Gravely he kissed his sister. Dana embraced her. Tembujin bowed jerkily and fled into the hall. Miklos looked at Andrion, almost pleading for hatred; then he squared his shoulders and turned to Sarasvati. They stared at each other, divided by the length of the chamber, divided by the length of the Empire. He saluted her, and with a clash of his armor vanished. She let him go.
They left Sarasvati sitting on the battered throne in a pool of lamplight, thoughtfully stroking the cat. The cat lay with its forepaws tucked, whiskers alert, ears pricked for any echo of battle.
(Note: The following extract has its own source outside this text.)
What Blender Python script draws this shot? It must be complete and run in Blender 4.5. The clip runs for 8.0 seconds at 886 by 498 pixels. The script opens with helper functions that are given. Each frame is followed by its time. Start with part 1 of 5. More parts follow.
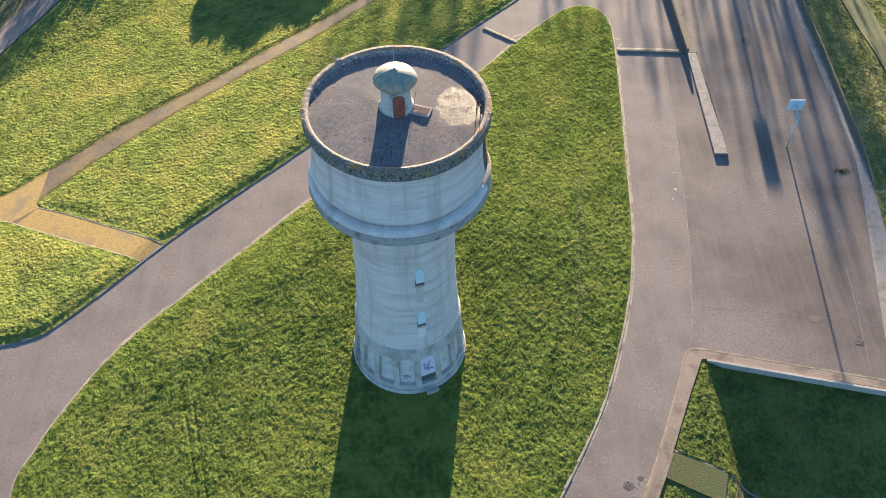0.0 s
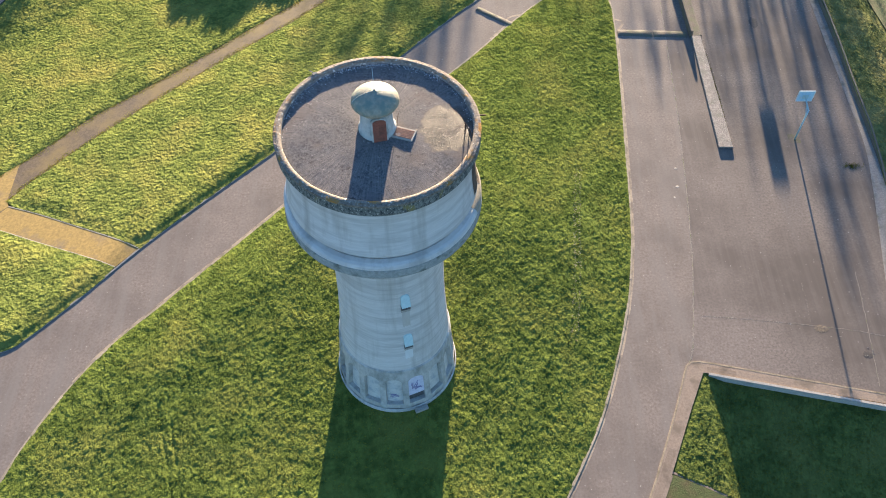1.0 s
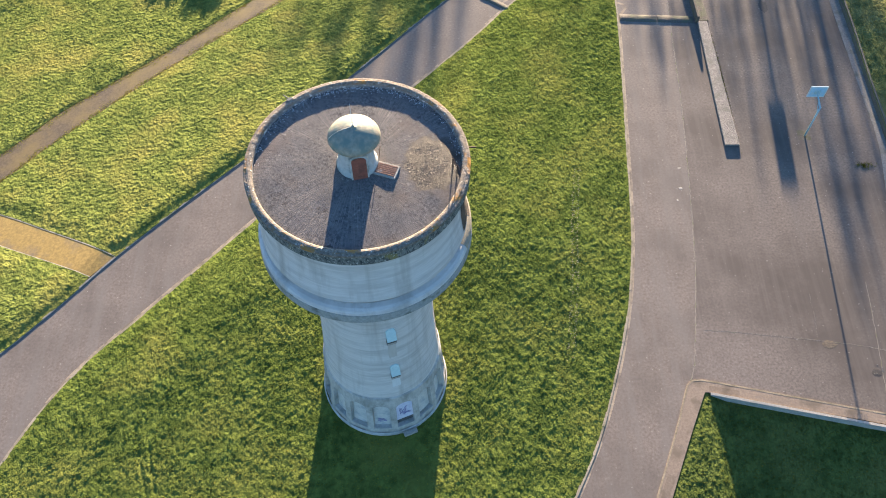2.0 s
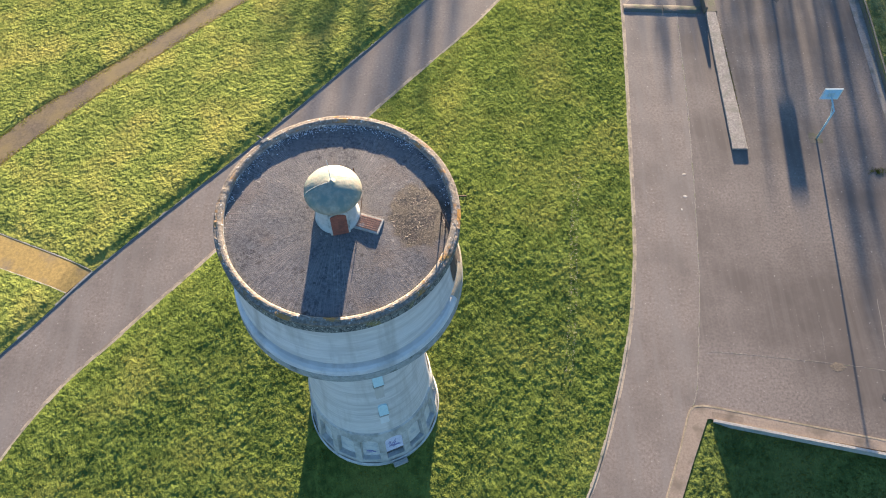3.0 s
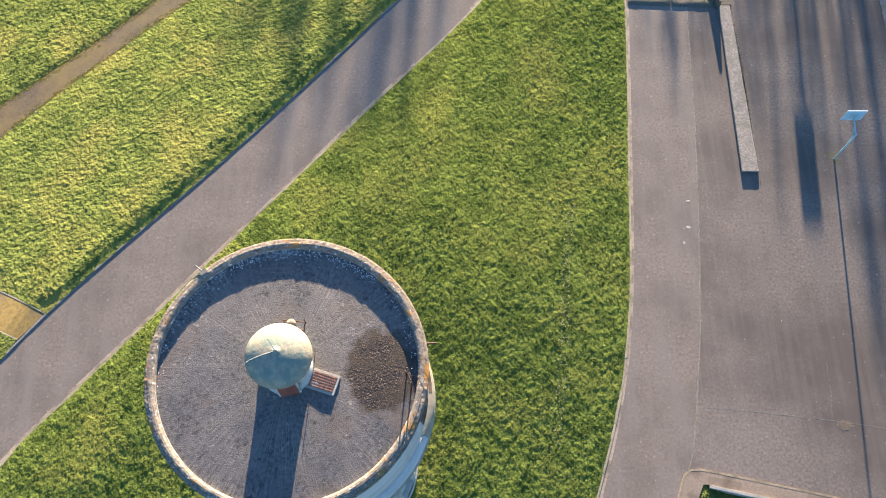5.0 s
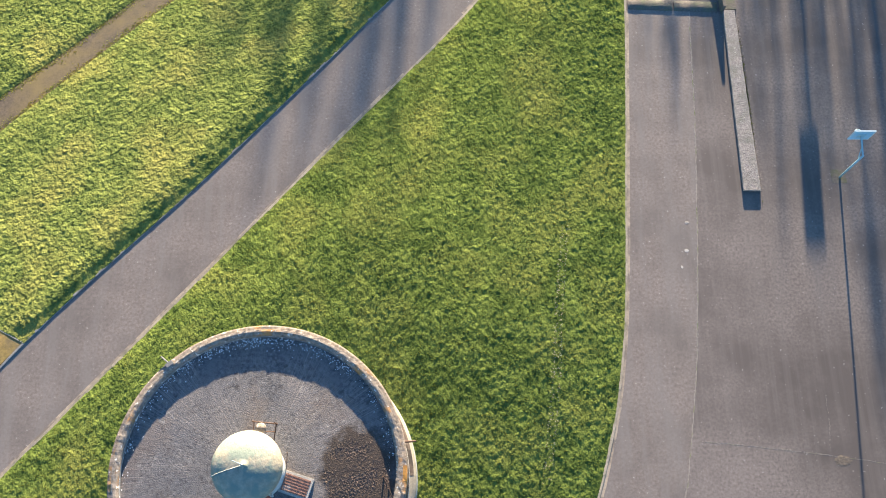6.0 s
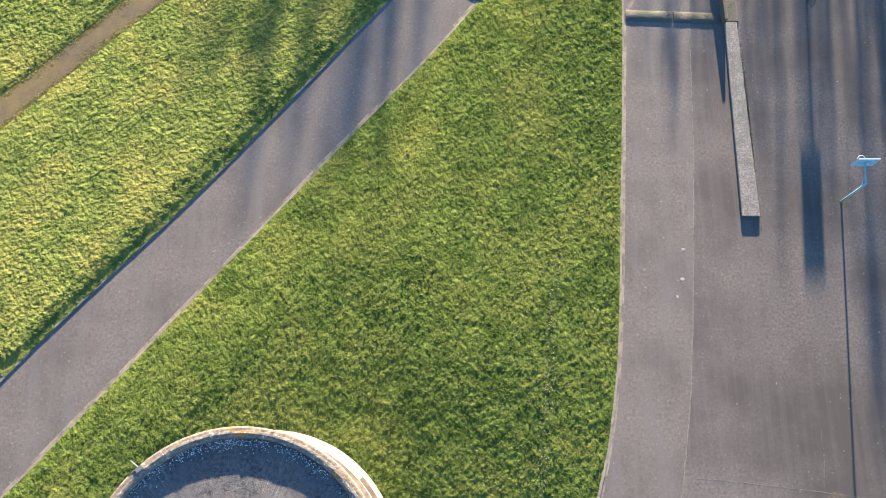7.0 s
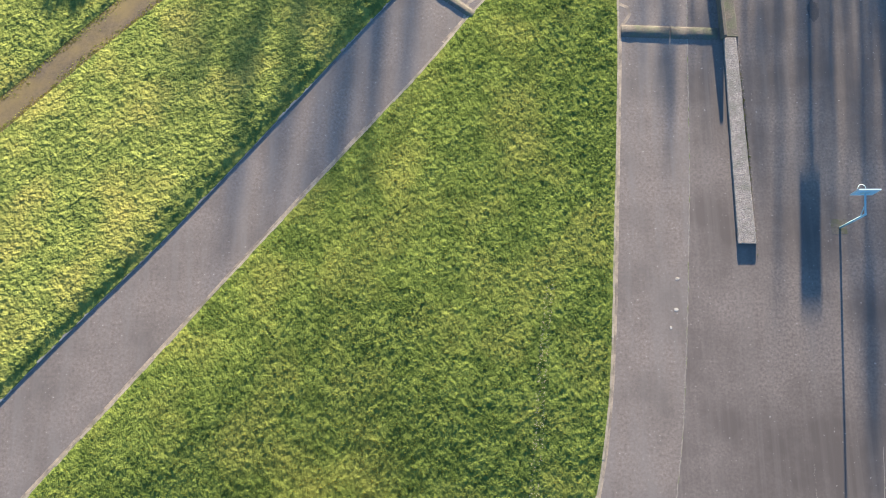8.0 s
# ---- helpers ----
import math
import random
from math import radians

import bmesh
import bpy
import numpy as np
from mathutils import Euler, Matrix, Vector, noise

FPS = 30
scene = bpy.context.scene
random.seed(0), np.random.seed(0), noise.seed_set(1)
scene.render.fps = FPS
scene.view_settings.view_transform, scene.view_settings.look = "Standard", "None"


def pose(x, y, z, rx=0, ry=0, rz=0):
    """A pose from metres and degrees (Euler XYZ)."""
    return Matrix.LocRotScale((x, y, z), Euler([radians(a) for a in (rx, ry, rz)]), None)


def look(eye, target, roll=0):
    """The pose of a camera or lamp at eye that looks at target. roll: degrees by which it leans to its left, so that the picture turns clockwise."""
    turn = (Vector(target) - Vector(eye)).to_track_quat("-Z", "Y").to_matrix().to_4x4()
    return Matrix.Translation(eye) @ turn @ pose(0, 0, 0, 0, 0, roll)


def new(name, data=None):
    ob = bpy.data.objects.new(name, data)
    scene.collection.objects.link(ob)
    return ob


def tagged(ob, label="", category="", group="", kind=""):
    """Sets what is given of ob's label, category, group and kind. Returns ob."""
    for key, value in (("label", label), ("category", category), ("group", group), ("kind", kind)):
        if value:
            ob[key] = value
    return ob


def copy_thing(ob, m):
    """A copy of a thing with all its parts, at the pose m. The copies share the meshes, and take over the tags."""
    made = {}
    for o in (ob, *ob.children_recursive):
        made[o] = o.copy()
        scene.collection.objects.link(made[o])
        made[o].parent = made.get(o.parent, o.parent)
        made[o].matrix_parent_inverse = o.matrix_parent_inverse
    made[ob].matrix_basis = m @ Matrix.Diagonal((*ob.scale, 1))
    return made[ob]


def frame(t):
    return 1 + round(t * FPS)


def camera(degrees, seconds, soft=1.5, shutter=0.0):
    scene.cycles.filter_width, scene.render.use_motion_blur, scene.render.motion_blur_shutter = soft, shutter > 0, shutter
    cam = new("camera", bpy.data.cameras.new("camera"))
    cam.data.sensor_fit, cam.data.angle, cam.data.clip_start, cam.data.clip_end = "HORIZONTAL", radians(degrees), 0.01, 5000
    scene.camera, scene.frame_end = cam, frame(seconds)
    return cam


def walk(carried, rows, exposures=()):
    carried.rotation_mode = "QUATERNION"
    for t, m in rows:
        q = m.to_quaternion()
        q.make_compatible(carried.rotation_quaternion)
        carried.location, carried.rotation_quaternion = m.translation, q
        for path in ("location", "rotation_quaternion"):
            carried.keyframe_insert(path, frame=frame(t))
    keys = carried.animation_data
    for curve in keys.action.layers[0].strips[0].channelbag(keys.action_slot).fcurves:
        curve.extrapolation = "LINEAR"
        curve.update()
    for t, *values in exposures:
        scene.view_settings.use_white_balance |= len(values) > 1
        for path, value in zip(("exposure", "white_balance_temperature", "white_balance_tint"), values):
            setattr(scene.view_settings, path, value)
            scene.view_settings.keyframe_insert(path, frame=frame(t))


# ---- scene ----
cam = camera(55.2, 8.0, soft=1.0)
METRES, EYE, TILT, LEAN, TURN = 40.0, 49.6, -50.6, 0.0, 0.0
ROWS = [
    (0.0, 0.0, 0.0, 0.0, -0.0, 0.0, -0.0),
    (0.5, 0.0067, 0.0405, 0.0483, -0.12, -1.68, 0.09),
    (1.0, 0.0136, 0.0791, 0.0949, -0.18, -3.3, 0.12),
    (1.5, 0.0208, 0.1192, 0.1427, -0.24, -5.0, 0.14),
    (3.0, 0.0395, 0.2405, 0.2854, -0.29, -9.98, 0.08),
    (3.5, 0.0458, 0.2814, 0.3339, -0.31, -11.68, 0.05),
    (4.0, 0.0529, 0.3208, 0.3793, -0.31, -13.33, 0.03),
    (4.5, 0.0603, 0.3601, 0.4283, -0.3, -15.05, -0.04),
    (6.0, 0.0857, 0.4785, 0.5735, -0.23, -20.21, -0.06),
    (6.5, 0.0932, 0.5175, 0.6231, -0.25, -21.93, -0.06),
    (7.0, 0.1012, 0.5539, 0.6711, -0.25, -23.56, -0.05),
    (7.5, 0.1087, 0.5922, 0.7209, -0.32, -25.28, 0.02),
    (8.0, 0.1166, 0.6304, 0.7672, -0.4, -26.92, 0.14),
]
walk(cam, [(t, pose(0, 0, EYE, TILT, LEAN, TURN) @ pose(METRES * x, METRES * y, METRES * z, 90 + pitch, roll, yaw)) for t, x, y, z, yaw, pitch, roll in ROWS],
     exposures=[(0.0, 2.81, 6790, 13), (3.5, 2.79, 6760, 13), (4.7, 2.83, 6660, 12.5), (6.0, 2.83, 6380, 9.5), (8.0, 2.85, 6280, 9)])

# ---- world and sun ----
SUN_EL, SUN_AZ = radians(7.0), radians(4.9)     # low, a little east of straight ahead
to_sun = Vector((math.sin(SUN_AZ) * math.cos(SUN_EL), math.cos(SUN_AZ) * math.cos(SUN_EL), math.sin(SUN_EL)))
world = bpy.data.worlds.new("sky")
scene.world = world
world.use_nodes = True
wn = world.node_tree.nodes
sky = wn.new("ShaderNodeTexSky")
sky.sky_type = 'NISHITA'
sky.sun_disc = False
sky.sun_elevation = SUN_EL
sky.sun_rotation = SUN_AZ
sky.altitude = 100
sky.ozone_density = 4.0
sky.dust_density = 0.4
world.node_tree.links.new(sky.outputs[0], wn["Background"].inputs[0])
wn["Background"].inputs[1].default_value = 0.077
sun_data = bpy.data.lights.new("sun", "SUN")
sun_data.energy = 5.0
sun_data.angle = radians(0.55)
sun_data.color = (1.0, 0.825, 0.60)
sun = new("sun", sun_data)
sun.matrix_world = look(to_sun * 300, (0, 0, 0))


# ---- materials ----
def mat(name, a, b, scale=6.0, c=None, cscale=0.5, cut=(0.5, 0.65), rough=0.9, bump=0.3, bscale=60.0, metal=0.0, vary=0.0,
        stretch=(1, 1, 1), detail=8.0, dist=0.02, ramp_at=(0.3, 0.7), streak=None, speck=None, spec=0.3):
    """A weathered surface: colours a and b by fine noise, c in larger patches, with a fine relief. speck: (colour, size, share)."""
    m = bpy.data.materials.new(name)
    m.use_nodes = True
    n, l = m.node_tree.nodes, m.node_tree.links
    p = n["Principled BSDF"]
    g = n.new("ShaderNodeNewGeometry")
    mp = n.new("ShaderNodeMapping")
    mp.inputs["Scale"].default_value = stretch
    l.new(g.outputs["Position"], mp.inputs["Vector"])

    def noise_of(s, d, r=0.6, v=None):
        t = n.new("ShaderNodeTexNoise")
        t.inputs["Scale"].default_value, t.inputs["Detail"].default_value, t.inputs["Roughness"].default_value = s, d, r
        l.new((v or mp).outputs[0] if v is None else v, t.inputs["Vector"])
        return t.outputs["Fac"]

    def ramp(fac, lo, hi):
        r = n.new("ShaderNodeMapRange")
        r.inputs["From Min"].default_value, r.inputs["From Max"].default_value = lo, hi
        l.new(fac, r.inputs["Value"])
        return r.outputs[0]

    def blend(fac, x, y):
        k = n.new("ShaderNodeMix")
        k.data_type = 'RGBA'
        l.new(fac, k.inputs[0])
        for s, v in ((k.inputs[6], x), (k.inputs[7], y)):
            if isinstance(v, tuple):
                s.default_value = (*v, 1)
            else:
                l.new(v, s)
        return k.outputs[2]

    col = blend(ramp(noise_of(scale, detail, 0.65), *ramp_at), a, b)
    if c:
        col = blend(ramp(noise_of(cscale, 6.0, 0.6), *cut), col, c)
    if streak:
        mp2 = n.new("ShaderNodeMapping")
        mp2.inputs["Scale"].default_value = streak[1]
        l.new(g.outputs["Position"], mp2.inputs["Vector"])
        col = blend(ramp(noise_of(1.0, 6.0, 0.6, mp2.outputs[0]), *streak[2]), col, streak[0])
    if speck:
        col = blend(ramp(noise_of(speck[1], 2.0, 0.5), speck[2], speck[2] + 0.04), col, speck[0])
    if vary:
        o = n.new("ShaderNodeObjectInfo")
        h = n.new("ShaderNodeHueSaturation")
        l.new(ramp(o.outputs["Random"], -0.5 / vary, 0.5 / vary), h.inputs["Value"])
        r = h.inputs["Value"].links[0].from_node
        r.inputs["From Min"].default_value, r.inputs["From Max"].default_value = 0, 1
        r.inputs["To Min"].default_value, r.inputs["To Max"].default_value = 1 - vary, 1 + vary
        l.new(col, h.inputs["Color"])
        col = h.outputs[0]
    l.new(col, p.inputs["Base Color"])
    p.inputs["Roughness"].default_value, p.inputs["Metallic"].default_value = rough, metal
    p.inputs["Specular IOR Level"].default_value = spec
    if bump:
        k = n.new("ShaderNodeBump")
        k.inputs["Strength"].default_value, k.inputs["Distance"].default_value = bump, dist
        l.new(noise_of(bscale, 4.0, 0.7), k.inputs["Height"])
        l.new(k.outputs[0], p.inputs["Normal"])
    return m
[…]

The group walked in glum silence through the deserted corridors. They spread splintered boards from the ruined stable across the opening to the well. They lit the torch again, and followed its small sputtering crimson light to the willow grove. The wind had died; the trees were still, each branch an engraved pattern against a steel-gray sky. The horses stamped restively, eager to be away.
Andrion sheathed Solifrax and climbed onto Ventalidar. He saw Sarasvati’s glistening eyes before him, and his gut cramped cruelly. He glanced over at Tembujin, who would be his friend, and he said matter-of-factly, “You bastard.” Miklos’s white, pinched face looked around, thinking, perhaps, that the prince spoke of him. Dana winced.
“Ah,” returned Tembujin in acid tones, “but my parents were wed. It is you who are—”
Andrion growled, “Hold that handsome tongue, Khazyari, or I shall be pleased to shorten it.” His voice spun itself out and broke. Ventalidar leaped forward.
Tembujin jerked his head so that his tail of hair danced, but he said nothing more. The grove fell behind them. The dark mound of Iksandarun seemed to shift and stretch, its eyes, the fires of the Khazyari, blinking. The streets began to resonate with the rumor, with the promise, that the black prince had come at last, and that he carried his father’s sword.